Raise your hands if you're sure you scheduled an embarrassingly weak group of nonconference teams.
Alabama (28): The Crimson Tide gets its seven home games, with a nonleague run of Middle Tennessee, Southern Mississippi and Utah State. Outside of a trip to South Carolina on Oct. 17, every game is in the state of Alabama or neighboring Mississippi.
Penn State (29): Five of the first six are at home. Opening with South Florida and Cincinnati -- predicted for the bottom two spots in the Big East -- and Central Michigan is a benevolent way to break in a scatter-armed QB and some key freshmen.
Washington State (30): Toughest September game is at Nevada, which went 5-7 last year and gave up 38 or more points seven times. But the Cougars make up for it by playing all the top contenders in the Pac-10.
Nebraska (31): Opening with five straight home games isn't nearly as annoying now that the Cornhuskers are a mortal program. When Tom Osborne's teams were awesome and the September scores were 73-3? Now that was obnoxious.
Baghdad Bob Comes To College Football
This year, the NCAA instituted a rule limiting media guides to 208 pages. This came as a mighty blow to schools such as Texas, Ohio State, Notre Dame and Florida, which published books nearly as thick as the average dictionary.
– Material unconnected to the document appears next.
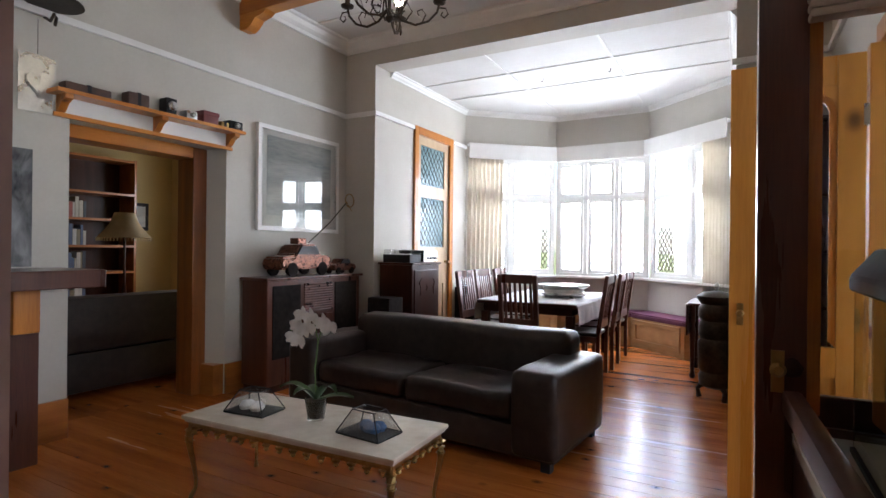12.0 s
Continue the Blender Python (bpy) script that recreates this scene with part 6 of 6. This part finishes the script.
def french_leaf(name, label, x, y, rz, mat_, width, height, st_=0.108):
    d = thing(name, label, "door", x, y, 0.012, rz, "French door leaves")
    h = height
    for x0 in (0.0, width - st_):
        block("stile", (x0, x0 + st_, -0.022, 0.022, 0, h), mat_, d, bevel=0.003)
    for z0, z1 in ((0, 0.2), (0.72, 0.86), (h - 0.14, h)):
        block("rail", (st_, width - st_, -0.021, 0.021, z0, z1), mat_, d)
    block("panel", (st_, width - st_, -0.01, 0.01, 0.2, 0.72), mat_, d)
    bm = bmesh.new()
    xa, xb, zt = st_, width - st_, h - 0.14
    c, r = (xa + xb) / 2, (xb - xa) / 2
    arc = [(c + r * math.cos(math.pi * i / 16), zt - r * 0.75 + r * 0.7 * math.sin(math.pi * i / 16)) for i in range(17)]
    prism(bm, [(xb, zt)] + arc + [(xa, zt)], "y", -0.018, 0.018)
    part("arched_head", bm, mat_, d)
    bm = bmesh.new()
    inner = [(c + (r - 0.03) * math.cos(math.pi * i / 16), zt - r * 0.75 + (r * 0.7 - 0.03) * math.sin(math.pi * i / 16)) for i in range(17)]
    for sy in (-0.014, 0.006):
        prism(bm, [(xb, 0.86)] + arc + [(xa, 0.86), (xa + 0.03, 0.89)] + inner[::-1] + [(xb - 0.03, 0.89)], "y", sy, sy + 0.008)
    bmesh.ops.recalc_face_normals(bm, faces=bm.faces)
    part("glazing_bead", bm, M["frame"], d, "orange moulded glazing bead")
    block("pane", (xa, xb, -0.003, 0.003, 0.86, zt - 0.02), M["glass"], d)
    bm = bmesh.new()
    lathe(bm, [(0.015, 0), (0.02, 0.012), (0.012, 0.025)], (width - 0.05, 0.022, 1.0), 12, "y")
    cuboid(bm, width - 0.065, width - 0.035, 0.022, 0.026, 0.94, 1.05)
    part("lock_plate", bm, M["brass"], d)
    for z in (0.3, 1.9):
        block("hinge", (-0.012, 0.01, -0.012, 0.024, z, z + 0.1), M["chrome"], d)
    return d


french_leaf("french_door", "open yellow pine French door leaf with arched glass", 2.387, -0.104, -1, M["door_pine"], 0.552, 2.24)
# the near leaf's shade is put into its colour: darker timber than its pair
nl = french_leaf("french_door", "open French door leaf, its shade put into dark red-brown timber", 2.345, 1.3, 3.5, M["red_wood"], 0.51, 2.38, 0.115)
block("flush_bolt", (0.465, 0.48, 0.022, 0.03, 2.15, 2.32), M["iron"], nl)
rb = thing("roman_blind", "folded cream Roman blind hung over the open door leaf", "blind", 2.345, 1.33, 0, 2)
M["blind"] = weave("cream_blind_cloth", (0.6, 0.5, 0.39), (0.74, 0.64, 0.52), 200)
bm = bmesh.new()


def blind_at(u, v):
    z = 1.9 + 0.44 * v
    return (0.0 + 0.4 * u, 0.03 + 0.05 * (1 - v) ** 2 + 0.014 * math.sin(v * 14) * (1 - v) + 0.004 * noise.noise((u * 5, v * 6, 0)), z)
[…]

The purpose was to rein in the schools that had turned media guides into costly, Tolstoy-length tomes. The primary reason media guides had put on more weight than Kirstie Alley was because coaches had turned them into recruiting guides, loading them with dozens of pages of de facto program advertising aimed at teenage studs.
As is so often the case with NCAA rules, the intent was outflanked by the schools' reaction. Instead of trimming the fat, many schools eradicated or drastically reduced the history of their programs and kept the recruiting propaganda.
"This is what the coach wanted," came the apologetic response from one SID trying to explain why his guide had lost so much of its useful information. "And what the coach wants, the coach gets."

There's plenty of pages on Kirk Fernetz, but not enough about Iowa in the Hawkeye media guide.
If the Hawkeyes should start the season, say, 8-0, the media will report that it's the first time since ... uh, well ... we don't know when. If quarterback Drew Tate should throw for 500 yards in a game, it could well be a school record ... but we really wouldn't be able to tell you that for sure.
But let's look at what you do get: 144 pages of recruiting top spin titled "Why Iowa" to start the guide, including 16 consecutive pages trumpeting Iowa's success putting players in the NFL (in case the point didn't sink in, the back page of the guide reiterates the current Hawkeyes in the NFL). There are a mere eight pages on Minister of Information/head coach Kirk Ferentz (33), including a section entitled "Coach Kirk on Kirk." Eight pages apparently were not enough to include Ferentz's career record. (It's 42-31, in case you're wondering.)
And on page 17, recruits are shown pictures of Bill Cosby and Jackie Joyner-Kersee. The caption's unspoken message: Dear African-American player: See, black people really do come to Iowa City! By next year, we'll try to update this page with a picture of Fifty Cent!
Big 12 Quarterback Update
They like experience in the state of Oklahoma. New Oklahoma State coach Mike Gundy named sophomore incumbent Donovan Woods (34) his starter over redshirt freshman Bobby Reid, and junior Paul Thompson (35) beat out Rhett Bomar for the start at Oklahoma. Gundy said he will play both QBs against Montana State on Saturday, and The Dash suspects the Sooners' derby is not over at this point, either.
They're going the opposite way at Missouri, where true freshman Chase Daniel (36) is officially the backup to Brad Smith. That relegates junior Brandon Coleman to third team and leaves redshirt freshman Chase Patton (37), considered one of the nation's top QB recruits, as a shocking fourth-teamer. (If any schools are eyeballing a transfer quarterback, keep your eyes on Columbia.)
Putting Out An APB For ...
... UCLA's all-time leading rusher, Gaston Green (38). He was a 1,000-yard rusher for the Denver Broncos in 1991 and fell off the NFL map after '92. Updates to his whereabouts are appreciated.
Extra Point
Since The Dash hasn't gotten on the road yet this season, we begin our gustatory tip sheet close to home. When hungry in Louisville, check the smoker by the curb at the Frankfort Ave. Beer Depot (39), where college grid addict Malone (40) always has some ribs, butts and brisket slow cooking. All the food and college football talk you can handle, at a decent price.